Cooking with Jane: Limoncello Tiramisu

This has to be the dessert of the summer (when the sunshine returns!), if you love tiramisu then you will really love this easy limoncello version, great for a summer’s evening in the garden.
What you need: feeds 8 or 4 with leftovers
  • 100g caster sugar
  • Zest and juice of 2 lemons
  • And separately the zest and juice of 1 lemon
  • 100ml limoncello liqueur
  • 500g mascarpone cheese
  • 600ml double cream
  • 3 tablespoons of icing sugar
  • 50g lemon curd
  • 200g sponge fingers ( I used the Savioardi vanilla and chocolate version available from Waitrose but the plain ones work just as well)
To decorate: NOTE making the candied lemons is optional you can buy them if you wish already candied or leave off and just make the drizzle.
  • 2 large lemons
  • 200g caster sugar
For the drizzle:
  • 2 tablespoons limoncello
  • 50g lemon curd
You will also need either a large mixing bowl and electric mixer or a freestanding mixer, a saucepan, a baking tray or large dinner plate, baking parchment or greaseproof and a dish to serve in (20 x 30cm.
How to make:
1. In a small saucepan heat the sugar, zest and juice of 2 of the lemons and 50ml water. (Photo 1). Cook over a low heat until the sugar is melted then bring up to a boil and reduce for 2-3 minutes (Photo 2) until thickened, stir in 50ml of the limoncello, pour into a shallow dish and leave to one side to cool. (Photo 3).

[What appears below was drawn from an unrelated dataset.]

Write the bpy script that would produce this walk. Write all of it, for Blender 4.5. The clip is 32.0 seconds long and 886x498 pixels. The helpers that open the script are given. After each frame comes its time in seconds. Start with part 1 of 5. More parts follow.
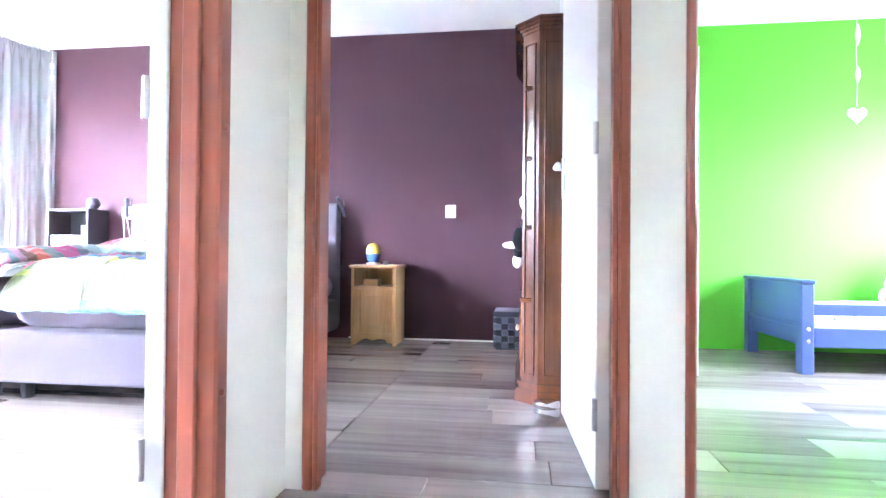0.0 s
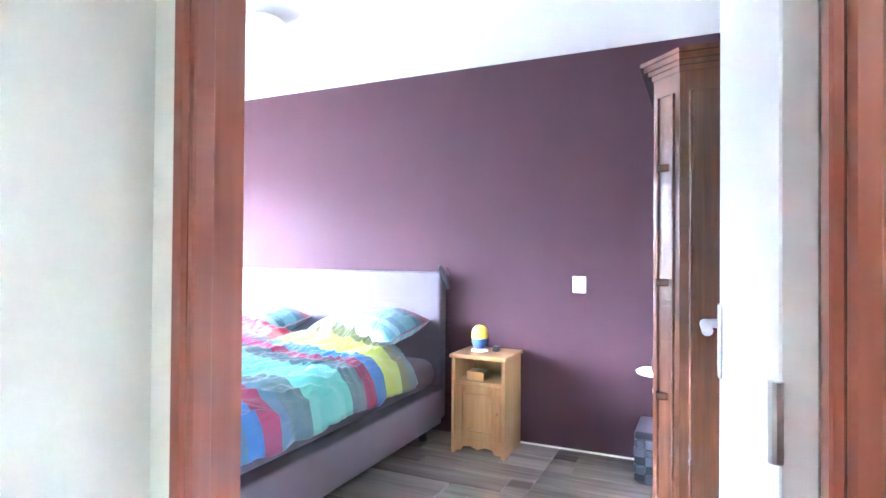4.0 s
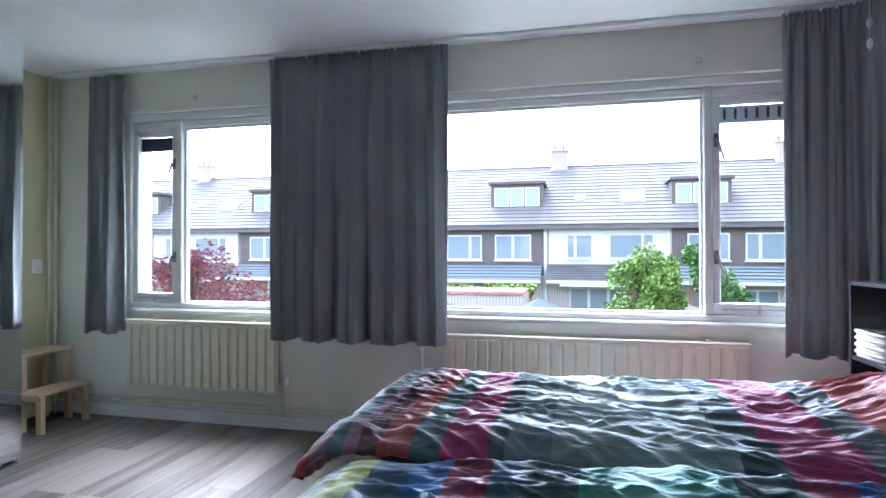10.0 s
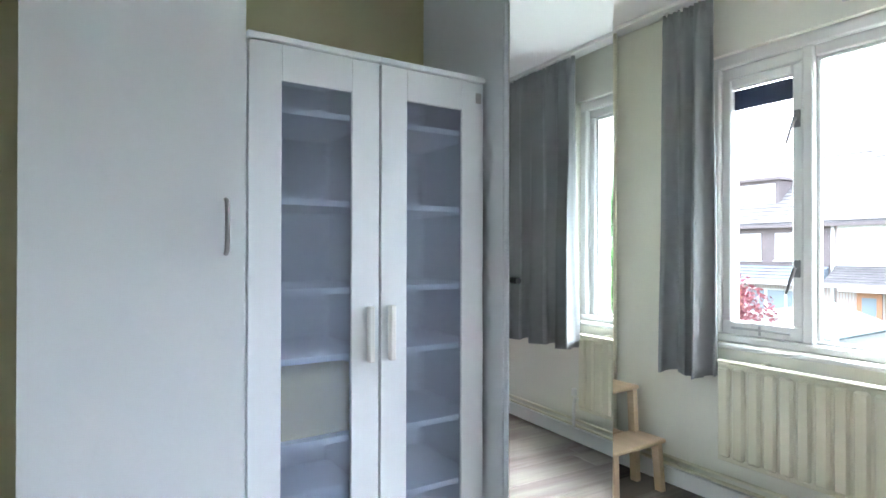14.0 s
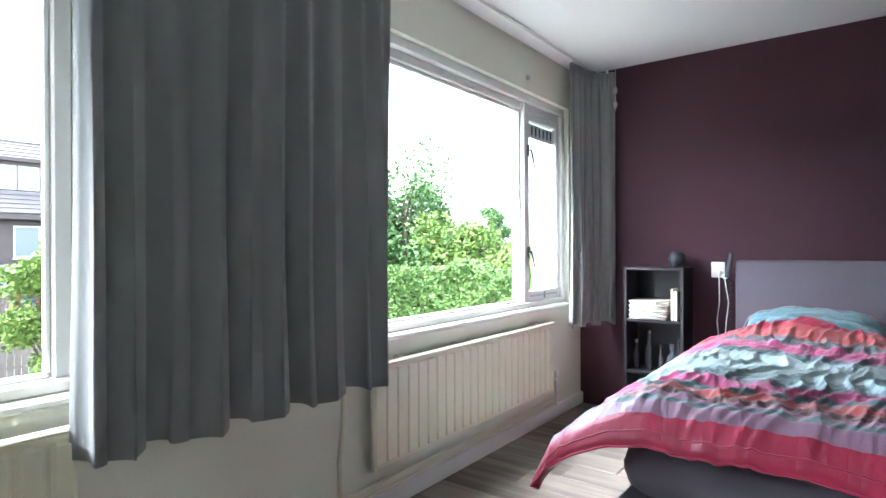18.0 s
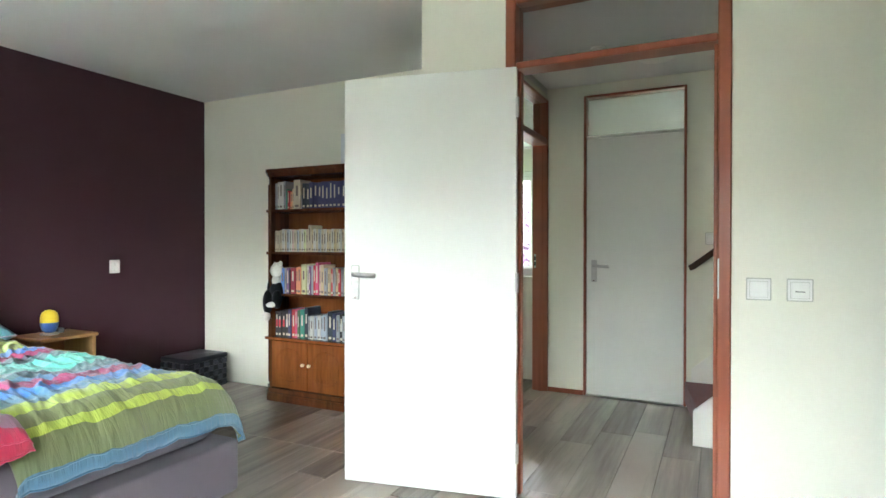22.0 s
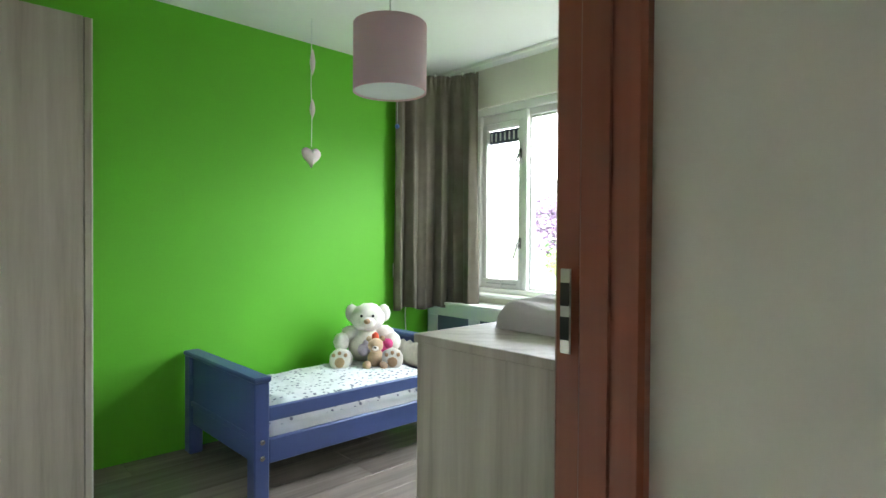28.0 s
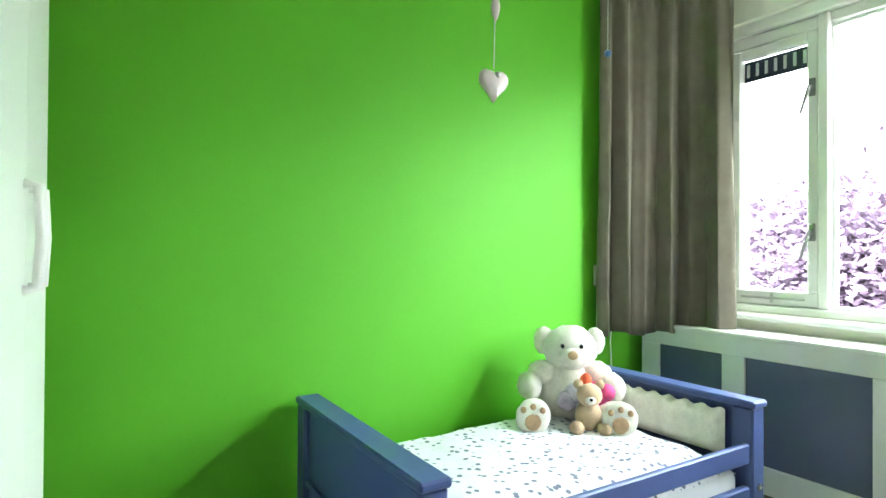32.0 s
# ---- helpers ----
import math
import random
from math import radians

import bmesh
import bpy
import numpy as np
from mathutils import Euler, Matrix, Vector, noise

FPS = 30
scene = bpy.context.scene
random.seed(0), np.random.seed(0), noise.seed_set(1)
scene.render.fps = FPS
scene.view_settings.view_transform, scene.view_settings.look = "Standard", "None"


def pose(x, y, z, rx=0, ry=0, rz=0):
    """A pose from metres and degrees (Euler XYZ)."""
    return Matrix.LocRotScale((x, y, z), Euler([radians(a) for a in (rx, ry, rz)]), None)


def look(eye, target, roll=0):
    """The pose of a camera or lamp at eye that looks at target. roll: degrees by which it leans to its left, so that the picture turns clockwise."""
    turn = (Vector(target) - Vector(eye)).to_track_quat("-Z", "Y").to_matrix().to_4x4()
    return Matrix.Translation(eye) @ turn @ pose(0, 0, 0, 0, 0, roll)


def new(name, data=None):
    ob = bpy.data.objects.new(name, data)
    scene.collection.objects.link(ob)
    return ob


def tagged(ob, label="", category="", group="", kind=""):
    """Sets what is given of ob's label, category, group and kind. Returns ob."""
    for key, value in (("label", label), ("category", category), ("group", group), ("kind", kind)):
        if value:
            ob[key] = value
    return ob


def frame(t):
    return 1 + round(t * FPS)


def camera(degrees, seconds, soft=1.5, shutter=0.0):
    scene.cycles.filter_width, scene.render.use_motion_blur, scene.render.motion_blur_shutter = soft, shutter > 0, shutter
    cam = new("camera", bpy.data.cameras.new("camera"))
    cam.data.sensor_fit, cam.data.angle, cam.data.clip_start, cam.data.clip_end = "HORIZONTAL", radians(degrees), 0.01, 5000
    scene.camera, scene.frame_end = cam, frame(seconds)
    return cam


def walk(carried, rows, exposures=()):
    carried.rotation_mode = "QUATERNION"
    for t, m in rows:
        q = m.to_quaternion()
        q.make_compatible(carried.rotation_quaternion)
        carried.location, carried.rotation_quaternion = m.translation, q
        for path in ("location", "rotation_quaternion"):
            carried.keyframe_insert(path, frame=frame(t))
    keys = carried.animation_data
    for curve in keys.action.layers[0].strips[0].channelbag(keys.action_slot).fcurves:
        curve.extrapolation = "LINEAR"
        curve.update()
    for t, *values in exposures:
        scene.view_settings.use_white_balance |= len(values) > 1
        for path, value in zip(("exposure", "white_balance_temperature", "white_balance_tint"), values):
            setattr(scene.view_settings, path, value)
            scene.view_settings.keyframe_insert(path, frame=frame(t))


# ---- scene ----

2. In a large bowl whisk the mascarpone until smooth. Whisk in the double cream, icing sugar, half of the lemon curd and remaining 50ml of limoncello until the mixture is thick and creamy and holds its shape (Photo 4). Gently stir in using a metal spoon the remaining lemon zest and 1 tablespoon of lemon juice. (Photo 5).
3. One by one, lightly soak half of the sponge fingers in the lemony sugar mixture you had left to cool and lay across the bottom of a 20x30cm dish (Photo 6). Spoon over half of the limoncello cream. (Photo 7). Repeat with the remaining sponge fingers and cream. (Photo 8 & 9). Leave to set in the fridge for at least 3 hours or overnight.
4. For the decoration: (optional) slice the 2 lemons as thinly as possible and remove any seeds. Bring a large pan of water to the boil and add the lemon slices. Boil for 1 minute then remove the slices and place into a bowl of ice water. (Photo 10).
5. (Optional) In the saucepan add the sugar and 200ml water. Simmer over a low heat until all the sugar has dissolved then turn the heat up and add the lemon slices. (Photo 11). Simmer gently over a very low heat for 1 hour until lemons are translucent. Line a baking tray or large plate with baking paper and place the cooked lemon slices on top in a single layers and leave to cool. (Photo 13).
6. Make the drizzle: In a small bowl stir 2 tablespoons of limoncello into the remaining lemon curd. (Photo 12).
7. When ready to serve, decorate the top of the tiramisu with the slices of the candied lemons, and drizzle over the lemon curd/limoncello mix, you can always add a few fresh leaves of mint if you have them. Enjoy! (Photo 14 & 15).